The Dictionary Series began in 2013. In a group of works, Dictionary IV, which is on display in the exhibition, the artist uses the pages from an aged Chinese-English dictionary as his materials and cuts some gold leaf on it to form a large sample of a group of islands. The visual part of it reminds people of the differences of strong and weak in music, a harmony and counterpoint. It is not an artwork made with paper, but the poem of music.

 

We Settled Here series was sparked by the collaboration with the Hakka songwriter Luo Si-Rong on her music album. Accompanied by poetry, this series encompasses humanistic feelings about the land and integrates multi-ethnic music. As you can stand in the water or on a mountain, you can also swim in the montaged cuts of a city with heavy glass curtains.

 

Walk along the River Ganges – From Ocean to the Head series originates from the texts of the writer Hsieh Wang-Ling. Jam Wu relies on his imagination to interpret the words written by the author while wandering in India and experiencing all sorts of divine realities. He visualizes the physical body and the Ganges.

 

Between the wilderness and civilization, Jam Wu’s artworks reveal the power of awe through their breathtaking beauty, which is beyond the beauty itself.

 

Biography

Jam Wu was born in 1979 on a small island called Taiwan that borders the Pacific Ocean.
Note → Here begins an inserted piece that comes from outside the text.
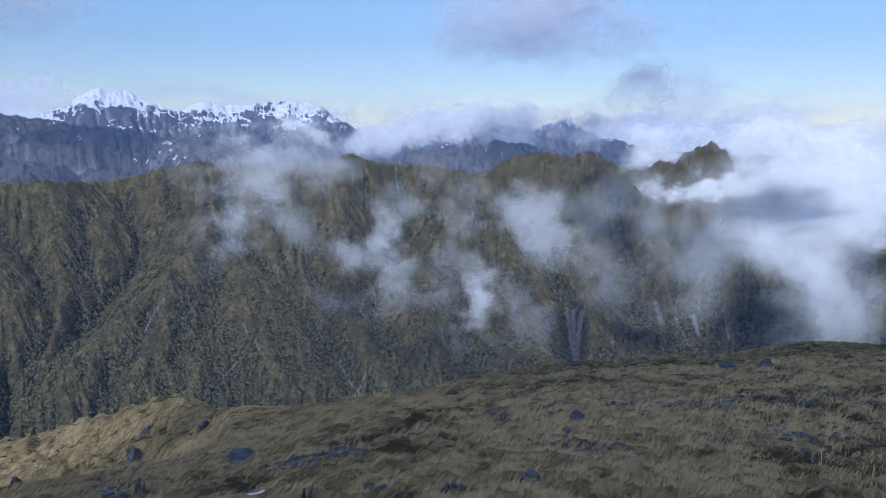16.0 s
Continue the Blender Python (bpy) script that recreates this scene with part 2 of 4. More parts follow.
def make_mist(name, thick, colour=(0.93, 0.94, 0.96), scale=1.6, soft=0.55, verge=0.35, ragged=1.0):
    """Cloud: white droplets, thin towards the edge of its own box and ragged by noise."""
    m, n, l, p = material(name)
    n.remove(p)
    c, info = n.new("ShaderNodeTexCoord"), n.new("ShaderNodeObjectInfo")
    off = n.new("ShaderNodeVectorMath")
    off.operation = "ADD"
    drift = n.new("ShaderNodeAttribute")
    drift.attribute_name = "drift"
    l.new(drift.outputs["Vector"], off.inputs[0])
    l.new(calc(n, l, "MULTIPLY", info.outputs["Random"], 40.0), off.inputs[1])
    span = n.new("ShaderNodeVectorMath")
    span.operation = "LENGTH"
    flat = n.new("ShaderNodeMapping")
    flat.inputs["Scale"].default_value = (1, 0, 1)
    l.new(c.outputs["Object"], flat.inputs["Vector"]), l.new(flat.outputs[0], span.inputs[0])
    fog = grain(n, l, off.outputs[0], scale, 5, 0.52)
    body = calc(n, l, "SUBTRACT", 1.0, span.outputs["Value"])
    d = calc(n, l, "ADD", calc(n, l, "MULTIPLY", body, 0.8), spread(n, l, fog, 0.25, 0.75, -1.5 * ragged, 1.2 * ragged))
    t = n.new("ShaderNodeMapRange")
    t.interpolation_type = "SMOOTHSTEP"
    t.inputs["From Min"].default_value, t.inputs["From Max"].default_value, t.inputs["To Max"].default_value = 0.0, soft + 0.55, thick
    l.new(d, t.inputs["Value"])
    alpha = calc(n, l, "MULTIPLY", t.outputs[0], spread(n, l, body, 0.0, verge))
    a, b, mid, clear, out = (n.new("ShaderNode" + k) for k in ("BsdfDiffuse", "BsdfTranslucent", "MixShader", "BsdfTransparent", "MixShader"))
    a.inputs["Color"].default_value = b.inputs["Color"].default_value = (*colour, 1)
    mid.inputs["Fac"].default_value = 0.5
    l.new(a.outputs[0], mid.inputs[1]), l.new(b.outputs[0], mid.inputs[2])
    l.new(alpha, out.inputs["Fac"]), l.new(clear.outputs[0], out.inputs[1]), l.new(mid.outputs[0], out.inputs[2])
    l.new(out.outputs[0], n["Material Output"].inputs["Surface"])
    return m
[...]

His hometown, Tainan, is the oldest city in Taiwan, with his childhood memories consisting of subtropical Anping Fishing Harbor, folk religion temple culture, and agricultural landscape.

 

Wu predominately works creatively with paper, focusing on the interconnected possibilities between traditional everyday life and contemporary facets, as he experiments with interpreting his own personal distinctiveness. On the other hand, he also regularly implements participatory projects, examining questions about life and social experiences.

 

Wu majored in architecture in college, and has a particular fondness for poetry. A recipient of the Cloud Gate Wanderer Project Fellowship upon his graduation, Wu used the grant to travel to the high plains in Northern China where he explored local folk art. He has since created art in a wide array of genres, including installation, video, performance, and often collaborates in cross-disciplinary performing works.

 

In 2009, he was invited by Watermill Center, founded by Robert Wilson, to create site-specific art. The same year, he became the first artist selected for Taiwan’s Eslite Bookstore “Young Talent Artist” program and presented his premier solo exhibition in the form of a trilogy. In 2010, he participated in the artist residency program at CITE, Paris and also traveled to the Arctic region and the Swiss countryside to survey European folk paper-cutting art in those areas. He was awarded that same year with the First Prize for the Louis Vuitton Cultural Space Audition, and became the first Taiwanese artist to exhibit at the Espace Culturel Louis Vuitton. He participated in the cross-disciplinary project, My Dear with Meimage Dance, presented at the National Theater in Taipei. And the work gained 2013 Taishin Arts Award. In 2014, Wu invited to Paris Hermes Petit h, created a leather and silk collection works.

 

In the performance project, Subsist Worksheet Of An Artist (2012), he offered to give haircuts in exchange for people’s everyday objects, with the intention to explore the statutory definition for the career of being an artist. In On The Way To Hometown About One Urban Youth, which took place in Beijing hutong, or old alleyways, with youths that have migrated to Beijing from elsewhere gathered over a meal to share their thoughts on the ongoing wave of youths returning back home. For the 2013 Looking For Audience, Wu transformed himself into a furniture store clerk to explore issues regarding public participations in exhibitions. In Temporary _A Questionnaire Of Art and Society(2014),Wu sought temporaries to be placards, like mobile sculptures, proceeded questionnaire conversations in Hsinchu Train Station. PapercutField – Soulangh Project (from 2016), Wu introduces and leads the local ladies getting inspiration from the local environment (Tainan Salt Zone) and doing paper-cutouts.